Beginning in 2013, there will be a 3.8% surcharge on investment income when total income exceeds $200,000 for single filers and $250,000 for married filers. Any gain (taxable or excludable) on the sale of a home would be subject to this 3.8% surcharge. In addition, any taxpayers with total income that exceeds the $200,000/$250,000 ranges will have an extra 0.9% Social Security tax on wage income over the threshold amounts.

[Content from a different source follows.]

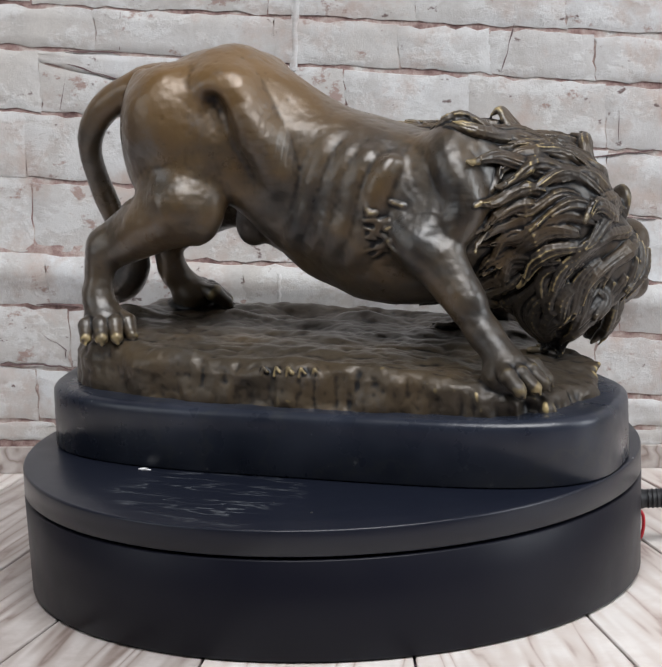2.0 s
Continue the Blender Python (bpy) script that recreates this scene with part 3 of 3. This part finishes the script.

Phaseouts of itemized deductions and personal exemptions

We have had a two-year reprieve in 2011 and 2012, but the phaseouts for itemized deductions and personal exemptions are scheduled to reappear in 2013. When total income reaches $250,290 (2009 figure), taxpayers will begin to lose a portion of these deductions.



Bush tax cuts expiration

The biggest factor is the one with the least certainty: the Bush tax cuts. If these are permitted to expire at the end of 2012, capital gains would revert back to 20%; the top federal marginal income tax rate would revert to 39.6%; and there would no longer be a 15% qualified dividends tax rate. The marriage penalty relief would expire. The Child Tax Credit would expire, too.


While we don’t expect all of those events to occur, the general pressure tells us that taking capital gains in 2012 would be preferable to waiting until 2013.